One Easter about twenty years ago, the choir Becky sings in did the choral section of Gustav Mahler’s Resurrection Symphony. Our friend Leslie was the alto soloist and there was a moment near the end when her voice rose up out the choir like Jesus rising from the dead. I remember where I was sitting when this happened, and I remember the wonder (like the first time I heard gospel) of the music that inhabited my cellular self, as if some new sacred experience now lived in me. I went out and bought the version of this symphony conducted by Seiji Ozawa, on which Marilyn Horne takes Leslie’s part. For decades now, on Easter I find a time by myself, skip to these choral sections, and allow this music to once again be as close as I get to an experience of resurrection.

The incomparable Ella Fitzgerald

In our family’s lore is the story of my mother propping me up as a toddler against the front of our living room console with the radio playing and me, clad only in a diaper, rocking left to right in rhythm to the big band music of Jimmy Dorsey and Glenn Miller, or to the vocals from Ella Fitzgerald and Louis Armstrong. Still today, wandering through a mall, I find myself softly singing the lyrics to overhead speakers playing instrumental versions of these personal treasures so deeply stored in my little-boy memories. She taught me to love the music she loved, music that has lingered through my lifetime.

For fifteen years, I went to the annual Playboy Jazz Festival at the Hollywood Bowl and heard Miles Davis and Grover Washington, Etta James and Herbie Hancock and hundreds of others. I came early the weekend Ella Fitzgerald died and listened to an hour of her vocals as the crowd arrived, grateful that my mother, who introduced me to her music when I was still in diapers, had taken Becky and me to see her in a small dinner club in New York in the 1960s.

I love to sing. I was fortunate to be born with a sweet tenor voice that served me well for decades. When we graduated from seminary, some of my classmates put together a mock Year Book, including their predictions of the jobs we’d have five years after graduation. I would be, they guessed, the lead singer in a rock band.
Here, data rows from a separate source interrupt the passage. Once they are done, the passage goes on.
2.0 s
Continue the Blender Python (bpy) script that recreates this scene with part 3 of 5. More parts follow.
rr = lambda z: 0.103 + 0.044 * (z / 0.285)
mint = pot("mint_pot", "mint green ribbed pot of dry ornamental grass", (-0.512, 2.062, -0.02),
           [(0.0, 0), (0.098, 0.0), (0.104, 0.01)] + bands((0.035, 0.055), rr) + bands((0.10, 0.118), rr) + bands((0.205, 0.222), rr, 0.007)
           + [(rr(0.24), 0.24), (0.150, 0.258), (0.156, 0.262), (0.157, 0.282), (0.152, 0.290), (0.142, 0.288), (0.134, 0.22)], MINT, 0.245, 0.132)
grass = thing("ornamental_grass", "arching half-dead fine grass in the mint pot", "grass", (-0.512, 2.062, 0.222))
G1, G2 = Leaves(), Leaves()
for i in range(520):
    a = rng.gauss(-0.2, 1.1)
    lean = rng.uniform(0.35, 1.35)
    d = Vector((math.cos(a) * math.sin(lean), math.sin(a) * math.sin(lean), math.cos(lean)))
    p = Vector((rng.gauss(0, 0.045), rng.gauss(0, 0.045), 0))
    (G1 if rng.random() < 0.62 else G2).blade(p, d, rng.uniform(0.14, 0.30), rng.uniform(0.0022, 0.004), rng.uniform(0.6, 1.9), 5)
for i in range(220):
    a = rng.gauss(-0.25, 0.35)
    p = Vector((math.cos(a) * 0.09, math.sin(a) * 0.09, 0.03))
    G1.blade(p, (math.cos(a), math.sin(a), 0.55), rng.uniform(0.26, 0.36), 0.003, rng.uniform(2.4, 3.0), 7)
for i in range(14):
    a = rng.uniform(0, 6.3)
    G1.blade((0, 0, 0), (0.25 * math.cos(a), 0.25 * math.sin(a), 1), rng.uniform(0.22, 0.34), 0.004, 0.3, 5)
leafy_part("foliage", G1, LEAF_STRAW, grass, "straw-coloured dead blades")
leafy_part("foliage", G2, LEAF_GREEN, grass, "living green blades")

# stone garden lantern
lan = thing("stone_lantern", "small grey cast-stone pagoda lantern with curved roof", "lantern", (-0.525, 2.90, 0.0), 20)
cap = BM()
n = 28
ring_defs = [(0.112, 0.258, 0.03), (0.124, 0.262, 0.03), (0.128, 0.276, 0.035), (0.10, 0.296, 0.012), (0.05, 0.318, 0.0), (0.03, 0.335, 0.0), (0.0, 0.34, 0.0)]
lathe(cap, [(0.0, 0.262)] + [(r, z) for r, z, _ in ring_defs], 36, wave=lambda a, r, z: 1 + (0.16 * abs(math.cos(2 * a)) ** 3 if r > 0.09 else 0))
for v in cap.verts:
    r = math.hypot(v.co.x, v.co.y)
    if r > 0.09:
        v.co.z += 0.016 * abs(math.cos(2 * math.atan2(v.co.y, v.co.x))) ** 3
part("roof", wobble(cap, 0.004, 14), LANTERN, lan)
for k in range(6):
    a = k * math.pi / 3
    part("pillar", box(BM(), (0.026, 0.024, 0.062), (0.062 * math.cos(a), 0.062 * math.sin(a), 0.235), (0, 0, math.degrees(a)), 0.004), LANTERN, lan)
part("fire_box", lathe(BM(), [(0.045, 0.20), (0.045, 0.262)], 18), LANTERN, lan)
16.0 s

So much for their confidence in my career in the ministry, but there was something about their expectation that seemed congruent to me. For decades, beginning in childhood in front of the console, I’ve learned the lyrics to hundreds of songs. When no one is around, when I’m in the shower or driving by myself, I sing songs I first heard from Sinatra and Johnny Mathis, Sting and Freddy Mercury and Paul Simon, from blessed Ella and Sarah Vaughn to Linda Ronstadt and Joni Mitchell and Eva Cassidy.

My mother also encouraged us to sing. Until I left home for graduate school, there were regular family gatherings where, as a self-taught pianist, she’d play Baptist hymns she’d learned as a girl in her father’s church, and show tunes from current Broadway productions. My dad and aunts and uncles, well-lubricated with Black Russians (a lethal combination of vodka and coffee liqueur), led the chorus while kids aged three to twenty-two sang along as best we could, which mostly meant loudly.

Years later, twenty of us were celebrating my mother’s 70th birthday at her favorite restaurant when the background piano player began softly playing, I’ll Be Seeing You (in all the old familiar places) while the patrons enjoyed their expensive dinner. My cousin Pam and I leaned against one another and starting quietly singing the familiar lyrics. Soon the entire table, including Mom, was disturbing the other diners with our boisterous rendition of this beloved standard. This love of music, and of these songs, is the foundation of a lifetime of devotion to listening and singing.